SET GLOBAL general_log = 'OFF';

Table‑space handling

When innodb_file_per_table is enabled, dropping a table releases its .ibd file automatically. With a shared tablespace or older objects, never delete .ibd directly; use DROP TABLE or a controlled migration after confirming business retention rules.

Large‑scale DELETE operations should be broken into small, indexed batches, with checks after each batch for replication lag, lock wait, redo/undo pressure, and application errors.

Temporary tablespace, redo, undo and doublewrite

ibtmp1

grows due to large sorts, unindexed joins, temporary tables or long transactions. It is rebuilt on restart, but restarting a production instance is disruptive and may not solve the root cause.

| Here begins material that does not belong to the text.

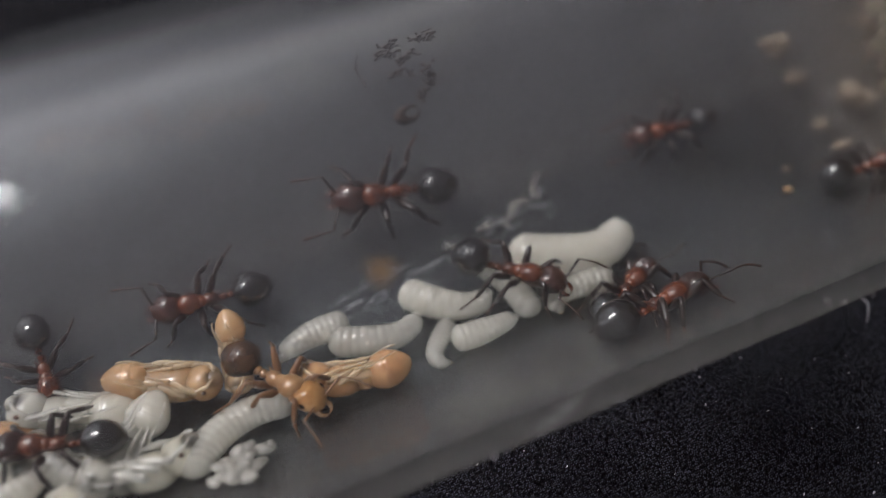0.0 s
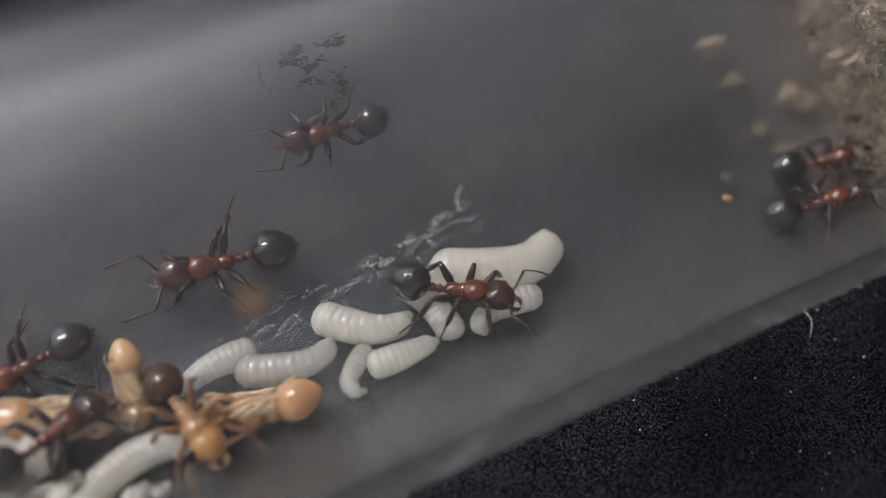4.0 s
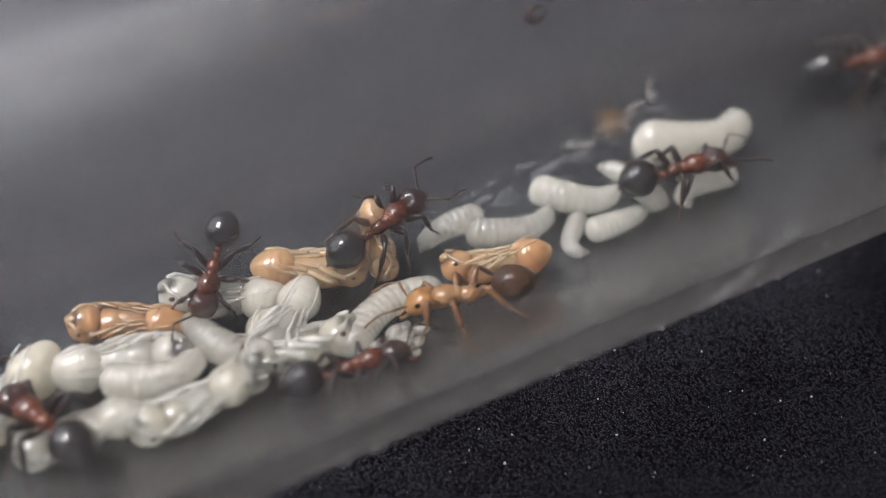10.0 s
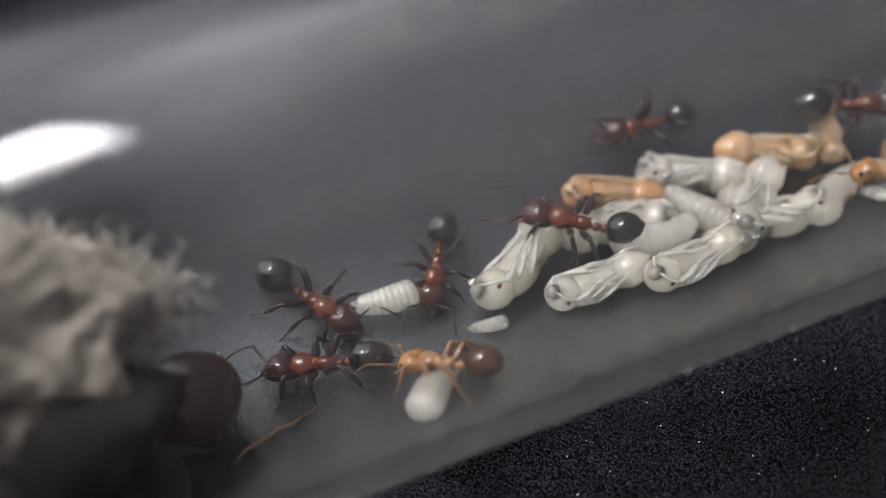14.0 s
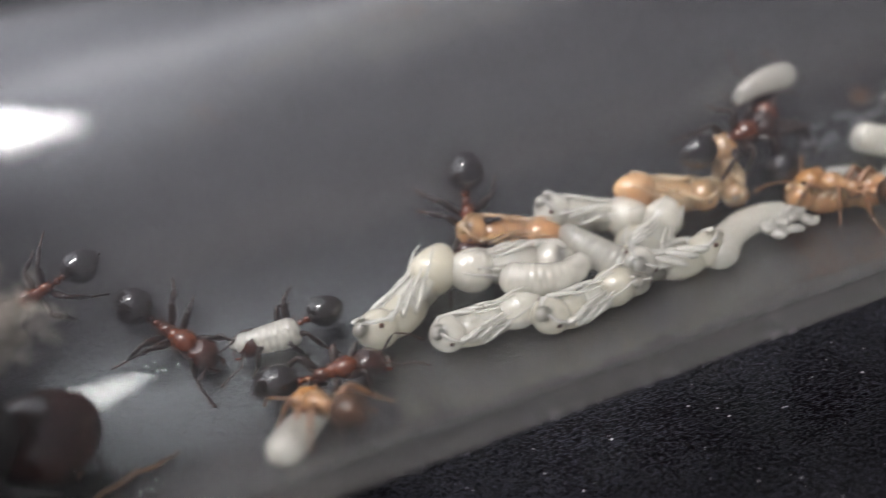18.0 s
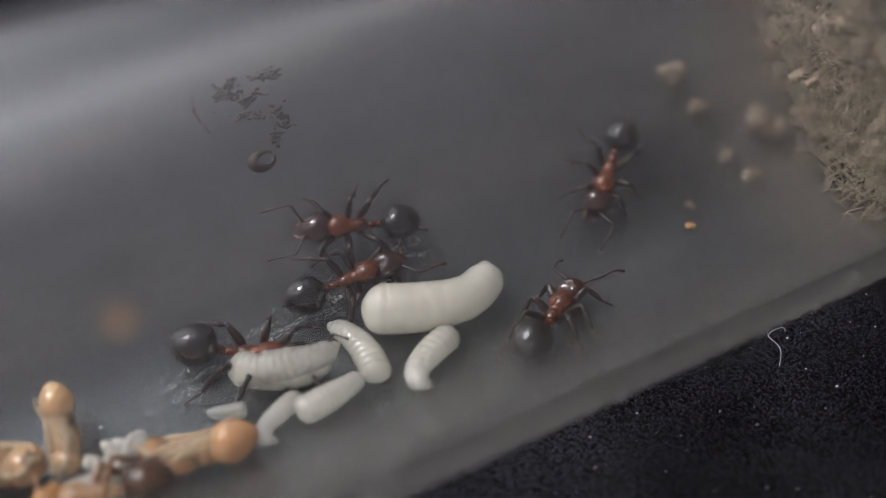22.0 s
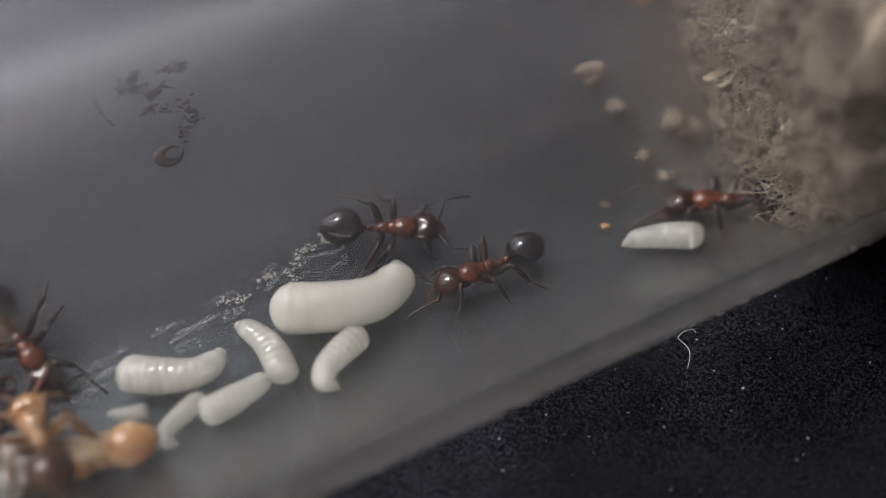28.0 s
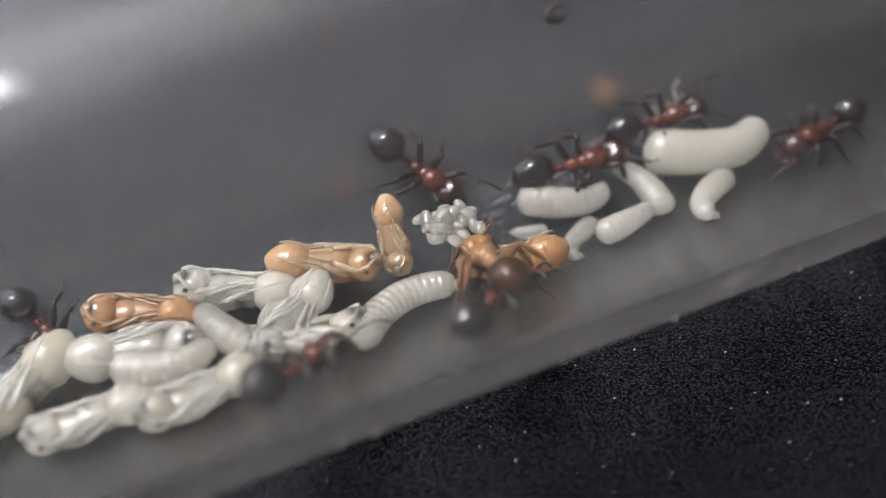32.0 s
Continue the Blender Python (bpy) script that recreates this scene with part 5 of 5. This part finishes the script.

View active InnoDB transactions:

SELECT trx_id, trx_started, trx_state, trx_mysql_thread_id, trx_query FROM information_schema.innodb_trx ORDER BY trx_started;

Never kill connections just to “clear undo”; termination rolls back the transaction and can increase I/O.

Emergency handling, verification and long‑term maintenance

When space is critically low, follow this order:

Confirm the full mount point and the type of large files.

Verify recent backups, binlog archiving and the recovery chain.

After confirming a safe range, execute PURGE BINARY LOGS via SQL.

Rotate logs according to existing procedures.

Plan data archiving and table rebuilds.

If needed, expand the volume or migrate non‑data files following platform processes.

Never run commands such as rm -f /var/lib/mysql/*, delete ibdata1, ib_logfile*, .ibd or relay logs without proper checks.

After any operation, validate both the OS and MySQL sides:

df -hT
df -i
sudo lsof +L1 | rg 'mysqld|mysql'
SHOW BINARY LOGS;
SHOW REPLICA STATUS\G
SHOW GLOBAL STATUS LIKE 'Threads_connected';

Acceptance is not merely “disk space freed”; ensure the instance’s read/write paths, error logs, all replicas, backup jobs and critical business paths are healthy. Long‑term alerts should cover capacity, inode usage, binlog growth, long transactions, temporary tables, replication delay and backup‑restore drills. Deleting files should never be used to gamble on data consistency or recoverability.